Doing nothing

“I'm looking for the unexpected. I'm looking for things I've never seen before.” (Robert Mapplethorpe)

Ministract is a portmanteau word. I made it up because often I didn’t know if my pictures were minimal or abstract or something in-between. Soon, I stopped using the term merely to classify my work and instead (upcoming ‘arty-farty remark’ alert!) began exploring the fertile territory where minimal and abstract collide.

These four pictures are a product of those investigations and reveal the influence on my work of Japanese photographer Hiroshi Sugimoto’s seascapes, Rothko’s vast canvases, and the broader Colour Field school. In three of the pictures the ‘something’ was a metal column reflecting the lights of a bar or of cars passing by, then turned through 90º to create the sense of a horizon with the sky occupying two thirds of the frame.

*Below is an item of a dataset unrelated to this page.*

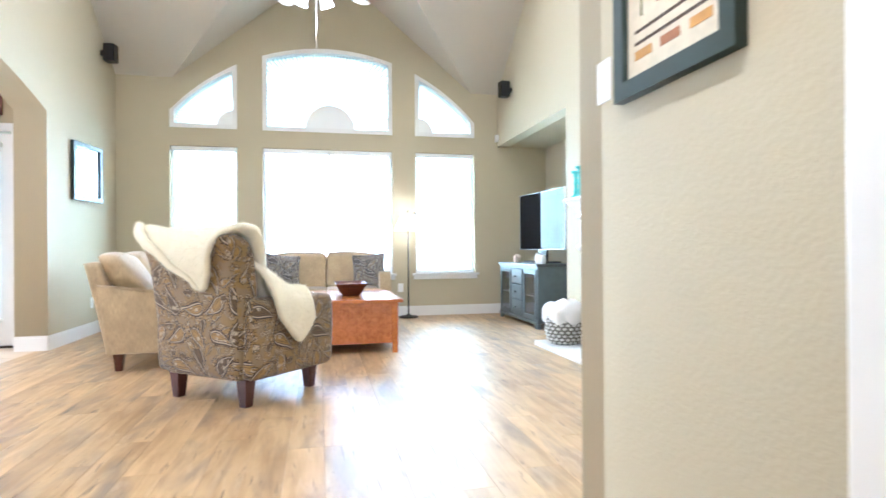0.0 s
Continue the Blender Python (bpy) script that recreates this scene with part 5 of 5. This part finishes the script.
# ---- landing trim and railing ----
edge = [(XR - 0.002, 4.25), (2.43, YF + 0.004), (0.185, YF + 0.004), (XL + 0.002, 4.20)]
for a, b in zip(edge, edge[1:]):
    A, B = Vector((*a, 0)), Vector((*b, 0))
    d = (B - A).normalized()
    n = Vector((-d.y, d.x, 0))
    if n.y < 0:
        n = -n
    bm = bmesh.new()
    for o0, o1, z0, z1 in ((0.0, 0.02, 2.955, 2.985), (0.0, 0.035, 2.985, 3.03), (-0.12, 0.055, 3.03, 3.06)):
        vs = [A + n * o0, B + n * o0, B + n * o1, A + n * o1]
        lo = [bm.verts.new((v.x, v.y, z0)) for v in vs]
        hi = [bm.verts.new((v.x, v.y, z1)) for v in vs]
        bm.faces.new(lo[::-1])
        bm.faces.new(hi)
        for i in range(4):
            bm.faces.new((lo[i], lo[(i + 1) % 4], hi[(i + 1) % 4], hi[i]))
    bmesh.ops.recalc_face_normals(bm, faces=bm.faces[:])
    structure(part("trim", bm, M_TRIM), "white moulded ledge along the upper landing", "trim")


def railing(pts, z, label, posts=()):
    r = thing("railing", Matrix.Identity(4), label, "railing", "landing railings")
    mesh = None
    for a, b in zip(pts, pts[1:]):
        A, B = Vector((*a, z)), Vector((*b, z))
        L_ = (B - A).length
        n = int(L_ / 0.105)
        for i in range(1, n):
            p = A.lerp(B, i / n)
            if mesh is None:
                o = tube("baluster", [(0, 0, 0), (0, 0, 0.30), (0, 0, 0.33), (0, 0, 0.36), (0, 0, 0.88)], [0.007, 0.007, 0.014, 0.007, 0.007], M_IRON, r, 6)
                mesh = o.data
            else:
                o = new("baluster", mesh)
                o.parent = r
            o.location = p
        t = bmesh.new()
        add_box(t, (0, -0.03, 0.88), (L_, 0.03, 0.94), 0.012)
        t.transform(Matrix.Translation(A) @ Matrix.Rotation(math.atan2(B.y - A.y, B.x - A.x), 4, "Z"))
        part("handrail", t, M_RAIL, r)
    for x, y in posts:
        box("newel_post", (x - 0.045, y - 0.045, z), (x + 0.045, y + 0.045, z + 1.05), M_RAIL, r, 0.006)
    return r


railing([(XR, 4.14), (2.40, YF - 0.06), (0.22, YF - 0.06), (XL, 4.08)], 3.061, "dark iron balusters with an oak handrail on the landing", ((2.40, YF - 0.06), (0.22, YF - 0.06)))
railing([(2.28, 1.25), (1.2, 1.25), (-0.4, 1.25)], ZD - 0.004, "oak and iron railing at the stair well", ((2.2, 1.25), (0.6, 1.25)))
panel_door("door_4", pose(2.95, 1.18, ZD), 0.76, 2.03, "white six-panel upstairs door, closed", True)
casing(pose(2.95, 1.14, ZD), 0.76, 2.04)
panel_door("door_5", pose(2.42, 1.18, ZD), 0.36, 2.03, "narrow white upstairs door, closed", True)

# ---- stairs ----
st = thing("staircase", pose(0, 0, 0), "white-sided staircase with oak newel and iron balusters", "staircase")
SY0, SY1, SX0 = -2.72, -1.60, 2.18
for i in range(9):
    x0 = SX0 + 0.27 * i
    box("riser", (x0, SY0, 0.185 * i), (x0 + 0.02, SY1, 0.185 * (i + 1) - 0.03), M_TRIM, st)
    box("tread", (x0 - 0.03, SY0, 0.185 * (i + 1) - 0.03), (x0 + 0.27, SY1 + 0.02, 0.185 * (i + 1)), M_TRIM, st, 0.006)
    box("stringer", (x0 + 0.0, SY1 - 0.002, max(0, 0.185 * i - 0.16)), (x0 + 0.27, SY1 + 0.012, 0.185 * (i + 1) - 0.03), M_TRIM, st)
    for k in range(2):
        bx = x0 + 0.06 + 0.135 * k
        zb = 0.185 * (i + 1)
        o = tube("baluster", [(bx, SY1 - 0.05, zb), (bx, SY1 - 0.05, zb + 0.34), (bx, SY1 - 0.05, zb + 0.37), (bx, SY1 - 0.05, zb + 0.40), (bx, SY1 - 0.05, zb + 0.85 + 0.09 * k)], [0.008, 0.008, 0.018, 0.008, 0.008], M_IRON, st, 6)
box("wall_below", (SX0 + 0.27, SY1 - 0.06, 0.0), (SX0 + 2.6, SY1 - 0.004, 1.0), M_WALL, st)
box("wall_below", (SX0 + 1.35, SY1 - 0.06, 1.0), (SX0 + 2.6, SY1 - 0.004, 1.2), M_WALL, st)
box("skirting", (SX0 + 0.1, SY1, 0.0), (SX0 + 2.6, SY1 + 0.014, 0.12), M_TRIM, st)
tube("handrail", [(1.92, SY1 - 0.05, 1.20), (2.12, SY1 - 0.05, 1.20), (2.25, SY1 - 0.05, 1.27), (2.25 + 2.2, SY1 - 0.05, 1.27 + 2.2 * 0.685)], 0.032, M_RAIL, st, 10)
lathe("newel_post", [(0.075, 0), (0.075, 0.16), (0.05, 0.20), (0.042, 0.30), (0.055, 0.55), (0.035, 0.62), (0.045, 0.68), (0.045, 0.95), (0.03, 1.0), (0.05, 1.17)], M_RAIL, st, 20, (2.0, SY1 - 0.05, 0))
box("newel_foot", (1.88, SY1 - 0.17, 0.0), (2.12, SY1 + 0.07, 0.19), M_RAIL, st, 0.01)

# ---- front door ----
fd = structure(thing("front_door", pose(0, 0, 0), "dark mahogany front door with a large glass light", "door"), "", "")
M_OBSCURE = glass("obscure_glass", (1, 1, 1), 0.25)
DX0, DX1 = 1.06, 1.98
for a, b in (((DX0, FY - 0.09, 0.02), (DX0 + 0.13, FY - 0.045, 2.28)), ((DX1 - 0.13, FY - 0.09, 0.02), (DX1, FY - 0.045, 2.28)), ((DX0 + 0.13, FY - 0.09, 0.02), (DX1 - 0.13, FY - 0.045, 0.52)), ((DX0 + 0.13, FY - 0.09, 2.15), (DX1 - 0.13, FY - 0.045, 2.28))):
    box("door_stile", a, b, M_DOORWOOD, fd, 0.004)
box("panel", (DX0 + 0.17, FY - 0.046, 0.12), (DX1 - 0.17, FY - 0.03, 0.44), M_DOORWOOD, fd, 0.01)
g = box("pane", (DX0 + 0.13, FY - 0.07, 0.52), (DX1 - 0.13, FY - 0.062, 2.15), M_OBSCURE, fd)
g.visible_shadow = False
for x0, x1 in ((2.06, 2.56), (0.48, 0.98)):
    sl = structure(thing("window", Matrix.Identity(4), "white shuttered sidelight beside the front door", "window"), "", "")
    box("panel", (x0, FY - 0.09, 0.0), (x1, FY - 0.03, 0.42), M_TRIM, sl, 0.004)
    for a, b in (((x0, 0.42), (x0 + 0.14, 2.28)), ((x1 - 0.14, 0.42), (x1, 2.28)), ((x0 + 0.14, 0.42), (x1 - 0.14, 0.5)), ((x0 + 0.14, 2.12), (x1 - 0.14, 2.28))):
        box("shutter_frame", (a[0], FY - 0.08, a[1]), (b[0], FY - 0.03, b[1]), M_TRIM, sl, 0.003)
    for k in range(24):
        t = add_box(bmesh.new(), (x0 + 0.14, -0.028, -0.003), (x1 - 0.14, 0.028, 0.003))
        t.transform(pose(0, FY - 0.055, 0.535 + 0.0665 * k, 42, 0, 0))
        part("louver", t, M_TRIM, sl)
for x in (1.98, 0.98):
    structure(box("trim", (x + 0.002, FY - 0.10, 0), (x + 0.078, FY + 0.012, 2.28), M_TRIM), "white door post", "trim")
structure(box("trim", (0.40, FY - 0.10, 2.282), (2.66, FY + 0.015, 2.42), M_TRIM, None, 0.006), "white head trim over the front door", "trim")
tw = structure(thing("window", Matrix.Identity(4), "arched transom window above the front door", "window"), "", "")
sheet("window_frame", [segment(0.5, 2.52, 2.5, 2.6, 0.85), segment(0.58, 2.58, 2.42, 2.62, 0.76)], "y", FY - 0.12, FY + 0.015, M_TRIM, tw)
g = sheet("pane", [segment(0.58, 2.58, 2.42, 2.62, 0.76)], "y", FY - 0.09, FY - 0.085, M_PANE, tw)
g.visible_shadow = False

# tall window in the foyer's side wall: slats below, and white slats above in place of bright panes
sw = structure(thing("window", pose(3.0, -3.42, 0, 0, 0, 90), "tall white cased foyer window, slatted throughout in place of bright upper panes", "window"), "", "")
for a, b in (((-0.95, 0.0, 0.25), (-0.86, 0.03, 2.45)), ((-0.09, 0.0, 0.25), (0.0, 0.03, 2.45)), ((-0.86, 0.0, 2.35), (-0.09, 0.03, 2.45)), ((-0.86, 0.0, 0.25), (-0.09, 0.04, 0.34))):
    box("casing", a, b, M_TRIM, sw, 0.005)
for x in (-0.60, -0.345):
    box("muntin", (x - 0.012, 0.006, 0.34), (x + 0.012, 0.022, 2.35), M_TRIM, sw, 0.002)
for k in range(40):
    t = add_box(bmesh.new(), (-0.858, -0.003, -0.024), (-0.092, 0.003, 0.024))
    t.transform(pose(0, 0.004, 0.37 + 0.049 * k, 14, 0, 0))
    part("slat", t, M_BLIND, sw)

# ---- outdoors ----
M_GRASS = mat("lawn", (0.09, 0.16, 0.04), 0.9, vary=0.3, scale=3)
M_PATIO = mat("patio_concrete", (0.45, 0.44, 0.42), 0.85, vary=0.1)
structure(box("ground", (-200, -200, -0.6), (200, 200, -0.25), M_GRASS), "green lawn around the house", "ground")
structure(box("patio", (-6, YB + 0.3, -0.25), (6, YB + 4, -0.10), M_PATIO), "pale concrete patio", "pavement")
M_TREELEAF = mat("tree_leaf", (0.10, 0.20, 0.04), 0.6, vary=0.5, scale=4)
M_TRUNK = mat("tree_bark", (0.12, 0.09, 0.06), 0.9, vary=0.3, scale=8)


def tree(x, y, h, seed):
    rg = random.Random(seed)
    tr = thing("tree", pose(x, y, -0.25), "leafy green garden tree beyond the windows", "tree", "garden trees")
    tube("trunk", [(0, 0, 0), (0.05, 0.05, h * 0.3), (0.1, -0.05, h * 0.6), (0.0, 0.0, h * 0.9)], [0.14, 0.12, 0.08, 0.03], M_TRUNK, tr, 8)
    verts, faces = [], []
    blobs = [(rg.gauss(0, h * 0.2), rg.gauss(0, h * 0.2), h * rg.uniform(0.35, 1.0), h * rg.uniform(0.08, 0.16)) for _ in range(22)]
    for _ in range(4200):
        bx, by, bz, br = rg.choice(blobs)
        p = Vector((bx + rg.gauss(0, br), by + rg.gauss(0, br), bz + rg.gauss(0, br * 0.8)))
        d = Vector((rg.gauss(0, 1), rg.gauss(0, 1), rg.gauss(-0.3, 0.6))).normalized()
        s = d.cross(Vector((rg.gauss(0, 1), rg.gauss(0, 1), 1))).normalized()
        q = rg.uniform(0.05, 0.11)
        k = len(verts)
        verts += [tuple(p), tuple(p + d * q + s * q * 0.35), tuple(p + d * q * 2), tuple(p + d * q - s * q * 0.35)]
        faces.append((k, k + 1, k + 2, k + 3))
    me = bpy.data.meshes.new("crown")
    me.from_pydata(verts, [], faces)
    me.materials.append(M_TREELEAF)
    o = new("crown", me)
    o.parent = tr


for x, y, h, s in ((6.5, 17.0, 5.5, 1), (1.2, 22, 6.0, 2), (-5.0, 19, 5.5, 3), (10, 21, 7, 4), (-11, 16, 6, 5)):
    tree(x, y, h, s)

# ---- floor planks and tiles ----
rg = random.Random(21)
PWD, PLN = 0.165, 1.22
cache = {}


def plank_mesh(w, l):
    key = (round(w, 3), round(l, 2))
    if key not in cache:
        t = add_box(bmesh.new(), (-w / 2 + 0.0005, -l / 2 + 0.0005, -0.011), (w / 2 - 0.0005, l / 2 - 0.0005, 0.0), 0.0006, 1)
        me = bpy.data.meshes.new("plank")
        t.to_mesh(me)
        t.free()
        me.materials.append(M_PLANK)
        cache[key] = me
    return cache[key]


x = XL - 0.1
rest = bmesh.new()
col = 0
while x < 4.62:
    y = -4.4 - rg.uniform(0, PLN)
    while y < YB:
        l = PLN
        y0, y1 = max(y, -4.4), min(y + l, YB)
        if y1 - y0 > 0.05:
            l = round(y1 - y0, 2)
            if 2.3 < (y0 + y1) / 2 and x < 3.9:
                o = new("plank", plank_mesh(PWD, l))
                o.parent = floor
                o.location = (x + PWD / 2, (y0 + y1) / 2, 0)
            else:
                add_box(rest, (x + 0.0008, y0 + 0.0008, -0.011), (x + PWD - 0.0008, y1 - 0.0008, 0.0))
        y += PLN
    x += PWD
    col += 1
while x < 6.1:
    for y0 in (1.2, 2.4, 3.6):
        add_box(rest, (x + 0.0008, y0, -0.011), (x + PWD - 0.0008, y0 + 1.198, 0.0))
    x += PWD
tagged(part("plank_field", rest, M_PLANK, floor), "", "", "", "stuff")
tme = None
for i in range(9):
    for j in range(15):
        x1, y0 = XL - 0.1 - 0.45 * i, 0.95 + 0.45 * j
        if x1 - 0.45 < -5.2 or y0 > KY - 0.05:
            continue
        if tme is None:
            t = add_box(bmesh.new(), (-0.222, -0.222, -0.011), (0.222, 0.222, 0.0), 0.002, 1)
            tme = bpy.data.meshes.new("tile")
            t.to_mesh(tme)
            t.free()
            tme.materials.append(M_TILE)
        o = new("tile", tme)
        o.parent = tile_floor
        o.location = (x1 - 0.225, y0 + 0.225, 0)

In Pooh's Little Instruction Book the great philosopher bear begs us "Don't underestimate the value of Doing Nothing, of just going along, listening to all the things you can't hear, and not bothering". These are my Doing Nothing pictures – the ones that help me relax both in the taking and the viewing.

Moving clockwise from top left, the first two were taken in a cafe in Bologna; the third in Galería Elvira González, Madrid; and the fourth - an inlet near Comacchio, Italy at blue hour - is the one shot that’s not of light reflected on a metallic surface.